It’s been a little over a year since the epic flame out of Tom Cruise and Katie Holmes’ relationship.  Along with a lot of tabloid fodder, their hyper scrutinized love story provided a fitting cultural checkpoint, falling smack in the center of the Venn diagram for our celebrity obsession, our fear of oligarchical institutions, and our need to dissect these things via social media.  Arriving in the New York Fringe after a lauded run in Chicago, playwright Brandon Ogborn’s satirical play, The Tomkat Project, delightfully recounts the peculiar media theatrics of Tom and Katie’s story.  Considering that the erratic Cruise, the side-mouth-talking Holmes, and the Church of Scientology – which was apparently involved in nearly every aspect of their relationship – are fairly easy targets for a madcap send-up, this might have been the theatrical equivalent of shooting fish in a barrel.  But Ogborn, who narrates the play, impressively sets aside some time at the end to truly consider what the Tomkat story means in the context of our culture, and even goes as far as second guessing his own artistic instincts, live on stage.
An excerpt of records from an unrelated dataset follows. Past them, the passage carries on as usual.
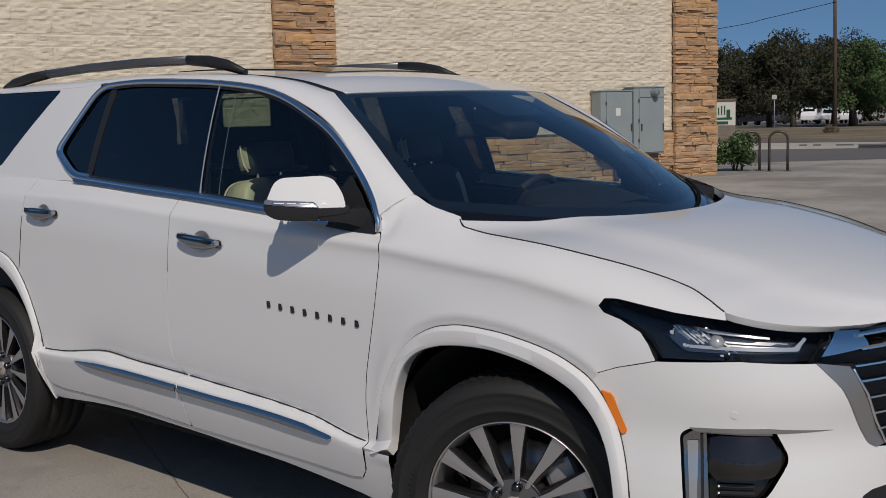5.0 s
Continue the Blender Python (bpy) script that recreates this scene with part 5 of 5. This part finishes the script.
# grille
GR = [(2.535, 0.977), (2.83, 0.962), (3.0, 0.955), (F_U, 0.950), (2 * F_U - 3.0, 0.955), (2 * F_U - 2.83, 0.962), (2 * F_U - 2.535, 0.977), (2 * F_U - 2.450, 0.889), (2 * F_U - 2.535, 0.82), (2 * F_U - 2.662, 0.636), (2 * F_U - 2.9, 0.612), (F_U, 0.600), (2.9, 0.612), (2.662, 0.636), (2.535, 0.82), (2.450, 0.889)]
grille = part("grille", sheet(nose, GR, 0.05, off=-0.055, edge=-0.04), BLACK, car, "black grille with chrome bars")
for v, a in ((0.943, 2.60), (0.905, 2.60), (0.866, 2.565), (0.825, 2.575), (0.778, 2.60), (0.730, 2.63), (0.682, 2.662)):
    n = 36
    ends = [(a + (2 * F_U - 2 * a) * i / n) for i in range(n + 1)]
    drop = lambda u: -0.018 * (1 - abs(u - F_U) / (F_U - a)) * (1 if v < 0.88 else 0.5)
    bm = bmesh.new()
    P, N = settle(nose, np.array([(u, v + drop(u)) for u in ends]))
    rings = []
    for p, q in zip(P, N):
        p, q = Vector(p), Vector((q[0], q[1], 0)).normalized()
        rings.append([bm.verts.new(p + q * o + Vector((0, 0, h))) for o, h in ((-0.005, 0.0060), (0.003, 0.0030), (0.004, -0.002), (-0.002, -0.0070), (-0.034, -0.0065), (-0.034, 0.005))])
    for r0, r1 in zip(rings, rings[1:]):
        for k in range(6):
            bm.faces.new((r0[k], r1[k], r1[(k + 1) % 6], r0[(k + 1) % 6]))
    bm.faces.new(rings[0]); bm.faces.new(rings[-1][::-1])
    bmesh.ops.recalc_face_normals(bm, faces=list(bm.faces))
    part("grille_bar", bm, CHROME, grille, "chrome grille bar")
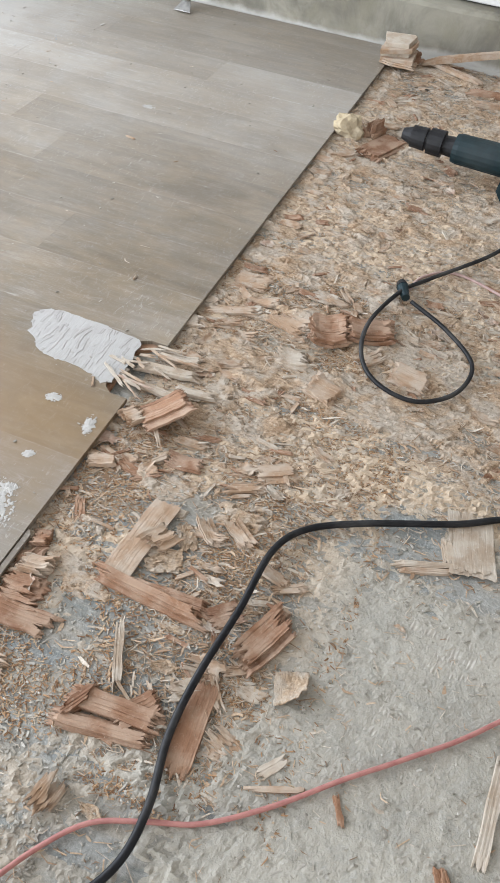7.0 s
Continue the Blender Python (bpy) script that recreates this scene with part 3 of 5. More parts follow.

It is indeed staggering to recall the bombastic events of Tom and Katie’s relationship – the couch jumping!  The box office billions!  The premarital pregnancy!  The shuffling of managers!  The Brook Shields antidepressant meltdown!  The silent birth!  Certainly, I knew that all of this was ridiculous while it was happening, but reliving their omnipresent relationship at a remove in this fun truncated form… it really does seems like utter insanity.  Like a story about Greek gods gallivanting about and generally having their way with an enthralled world.  Director Elly Green entertainingly stages this celebrity farce in a workshop style, with the extraordinary cast of six seated in chairs behind the action.  There they sit until it comes time to leap into one of a myriad of supporting roles, including Holmes’ parents, Cruise’s agents and lawyers, Scientology guru David Miscavige, Matt Lauer, Steven Spielberg, and, of course, Oprah Winfrey.  Julie Dahlinger and Walt Delaney excel especially in their portrayals of the title characters; Dahlinger hilariously simulates Holmes’ head bob/hair tuck maneuver, and Delaney just nails the rictus grin of Cruise’s creepy silent laugh.

Yet, the loose structure of Ogborn’s play also provides  room for more than just broad celebrity impersonation – I found myself surprisingly moved by Katie’s desperate call to Nicole Kidman.  Apparently Katie did reach out to Tom’s previous wife, who lost access to her children when the Church of Scientology declared her a “Suppressive Person,” but the details of that conversation are not public.  Ogborn’s surprisingly tender imagining of this scene, as performed by Dahlinger as Katie and Brianna Baker as Nicole, eschews the wacky antics of the play for a moment to remind us of the stakes – even though it’s fun to joke about the inherent weirdness of Scientology and think of these people as media caricatures, these are real people who could have and did lose their children as a result of the Church’s influence.  Ogborn also chillingly accentuates the Church’s long reach by recounting the story of Nazanin Boniadi, the Iranian actress who the Church first offered up for the “role” of Cruise’s new wife.  When it didn’t work out, Boniadi was mothballed in a Scientology facility in Florida, where she was regularly mistreated.  (She has since cut ties with the Church and now works with Amnesty International.)

Near the end, Allison Yolo portrays Maureen Orth, the Vanity Fair journalist who wrote the definitive post-break-up article on Tomkat.  The story Orth told tells of the courageous Katie Holmes, who dared to defy sinister husband and his creepy Church in secret, hoping to provide a better life for her and Cruise’s daughter, Suri.  Ogborn ultimately fashions Orth into his chief antagonist in the narrating of the story and directly challenges Orth’s one-sided account of the events.    Things get very meta very quickly, with Ogborn essentially insisting that his intentions in creating this play are much nobler than those of the muck-raking Orth.  It’s a fun twist that just when the audience starts to question the point of such a thorough – and thoroughly funny – exploration of the subject, Ogborn does too.  He never does find the deeper meaning in the material that he seems to be searching for, but maybe that’s Ogborn’s point:  celebrities are only as deep as we allow them to be.